-------- Collected material

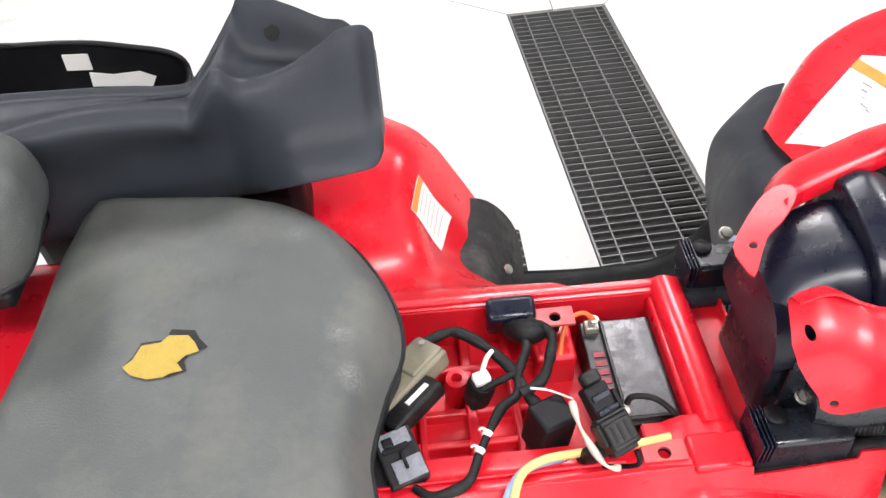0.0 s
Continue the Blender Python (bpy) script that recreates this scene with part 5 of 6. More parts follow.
flab = part("warning_label", plate([(0, 0), (1, 0), (1, 1), (0, 1)], on_front(0.0015), 0.1), PAPER, front_f, "large white warning label with an orange heading")
part("label_heading", plate([(0.0, 0.84), (1, 0.50), (1, 0.58), (0, 0.95)], on_front(0.0025), 0.1), LABEL_O, flab)
for u, v, w, h in ((0.30, 0.66, 0.16, 0.018), (0.36, 0.58, 0.10, 0.022), (0.44, 0.50, 0.08, 0.014), (0.50, 0.43, 0.13, 0.020), (0.62, 0.38, 0.07, 0.016), (0.12, 0.10, 0.08, 0.012)):
    part("print_bar", plate([(u, v), (u + w, v - w * 0.3), (u + w, v - w * 0.3 + h), (u, v + h)], on_front(0.0025), 0.2), BARS, flab)
part("inner_fender", grid_sheet([[(0.425, 0.59, 0.665), (0.345, 0.46, 0.68), (0.34, 0.40, 0.70), (0.32, 0.30, 0.73), (0.30, 0.22, 0.74)],
                                 [(0.41, 0.65, 0.60), (0.30, 0.53, 0.62), (0.285, 0.44, 0.65), (0.25, 0.33, 0.69), (0.24, 0.24, 0.70)],
                                 [(0.38, 0.65, 0.50), (0.30, 0.54, 0.52), (0.27, 0.44, 0.54), (0.24, 0.33, 0.56), (0.22, 0.22, 0.58)],
                                 [(0.38, 0.63, 0.38), (0.33, 0.52, 0.40), (0.30, 0.42, 0.40), (0.27, 0.32, 0.42), (0.25, 0.22, 0.42)]], 5, 5), BLUEGREY, quad, "dark blue-grey plastic inner fender", solid=0.003)
part("fender_screw", hexbolt((0.483, 0.432, 0.818), (0, 0, 1), 0.007, 0.006), STEEL, quad)

# air box with its round lid and the intake duct
airbox = part("air_box", grid_sheet([[(0.225, -0.09, 0.74), (0.33, -0.10, 0.74), (0.44, -0.09, 0.74), (0.44, 0.10, 0.74), (0.33, 0.11, 0.74), (0.225, 0.10, 0.74)],
                                     [(0.235, -0.09, 0.86), (0.33, -0.10, 0.86), (0.44, -0.09, 0.86), (0.44, 0.10, 0.86), (0.33, 0.11, 0.86), (0.235, 0.10, 0.86)],
                                     [(0.262, -0.065, 0.893), (0.33, -0.075, 0.893), (0.40, -0.06, 0.893), (0.40, 0.07, 0.893), (0.33, 0.08, 0.893), (0.262, 0.07, 0.893)]], 5, 4, True), BLACK, quad, "black plastic air filter box with a round lid")
lid = part("lid", lathe([(0.075, -0.03), (0.075, -0.014), (0.072, -0.010), (0.067, -0.010), (0.065, -0.013), (0.063, -0.013), (0.061, -0.007), (0.048, -0.006), (0.046, -0.010), (0.0, -0.010)], (0.343, -0.006, 0.923), (-0.03, -0.05, 1), 48), BLACK, airbox, "round black lid with cross ribs")
for a in (38, 128):
    part("lid_rib", box(0.343, -0.006, 0.9145, 0.090, 0.0042, 0.0035, (0, 0, a)), BLACK, lid, bevel=0.0015)
part("lid_centre", lathe([(0.006, 0), (0.006, 0.006), (0.003, 0.006), (0.003, 0.0), (0, 0)], (0.343, -0.006, 0.916), (0, 0, 1), 14), MUD_GREY, lid)
duct = part("intake_duct", grid_sheet([[(0.206, 0.095, 0.80), (0.206, 0.085, 0.905), (0.206, 0.04, 0.920), (0.206, -0.03, 0.900), (0.206, -0.06, 0.86), (0.206, -0.065, 0.80)],
                                       [(0.232, 0.10, 0.80), (0.232, 0.090, 0.912), (0.232, 0.045, 0.926), (0.232, -0.03, 0.906), (0.232, -0.062, 0.865), (0.232, -0.07, 0.80)],
                                       [(0.258, 0.10, 0.80), (0.258, 0.088, 0.906), (0.258, 0.045, 0.918), (0.258, -0.03, 0.900), (0.258, -0.06, 0.86), (0.258, -0.07, 0.80)]], 5, 4, True), GLOSS, quad, "glossy blue-black intake duct", bevel=0.003)
part("duct_cone", grid_sheet([[(0.11, 0.065, 0.78), (0.11, 0.06, 0.85), (0.11, 0.02, 0.862), (0.11, -0.05, 0.85), (0.11, -0.07, 0.78)],
                              [(0.15, 0.08, 0.78), (0.15, 0.074, 0.870), (0.15, 0.02, 0.882), (0.15, -0.035, 0.866), (0.15, -0.065, 0.78)],
                              [(0.20, 0.09, 0.78), (0.20, 0.082, 0.882), (0.20, 0.02, 0.896), (0.20, -0.04, 0.876), (0.20, -0.066, 0.78)],
                              [(0.21, 0.09, 0.78), (0.21, 0.08, 0.87), (0.21, 0.02, 0.88), (0.21, -0.04, 0.87), (0.21, -0.066, 0.78)]], 5, 4, True), GLOSS, duct)
# Black sheet added to hide the bright floor in the dark gap.
part("bay_gap_sheet", grid_sheet([[(x, 0.222 + 0.03 * k, 0.80 - 0.06 * k) for x in (0.30, 0.36, 0.42, 0.47, 0.52)] for k in range(3)], 4, 4), BLACK, quad, "added black sheet for the dark gap beside the air box", solid=0.003)
part("rear_shroud", box(0.145, -0.005, 0.735, 0.055, 0.13, 0.15, taper=0.12), SHROUD, quad, "black plastic shroud ahead of the tray", bevel=0.012, segments=3)
part("side_shroud", plate([(0.13, 0.72), (0.42, 0.705), (0.45, 0.80), (0.30, 0.90), (0.16, 0.87), (0.135, 0.80)], lambda u, v: (u, -0.086 - 0.10 * (0.87 - v) + 0.02 * sm(0.2, 0.15, u), v), 0.015), SHROUD, quad, "black plastic shroud under the tank cover", solid=0.003)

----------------

-- Exercise requirements --
Copy out every line from the material above in which the word "with" appears.

-- Task output --
Continue the Blender Python (bpy) script that recreates this scene with part 5 of 6. More parts follow.
flab = part("warning_label", plate([(0, 0), (1, 0), (1, 1), (0, 1)], on_front(0.0015), 0.1), PAPER, front_f, "large white warning label with an orange heading")
# air box with its round lid and the intake duct
                                     [(0.262, -0.065, 0.893), (0.33, -0.075, 0.893), (0.40, -0.06, 0.893), (0.40, 0.07, 0.893), (0.33, 0.08, 0.893), (0.262, 0.07, 0.893)]], 5, 4, True), BLACK, quad, "black plastic air filter box with a round lid")
lid = part("lid", lathe([(0.075, -0.03), (0.075, -0.014), (0.072, -0.010), (0.067, -0.010), (0.065, -0.013), (0.063, -0.013), (0.061, -0.007), (0.048, -0.006), (0.046, -0.010), (0.0, -0.010)], (0.343, -0.006, 0.923), (-0.03, -0.05, 1), 48), BLACK, airbox, "round black lid with cross ribs")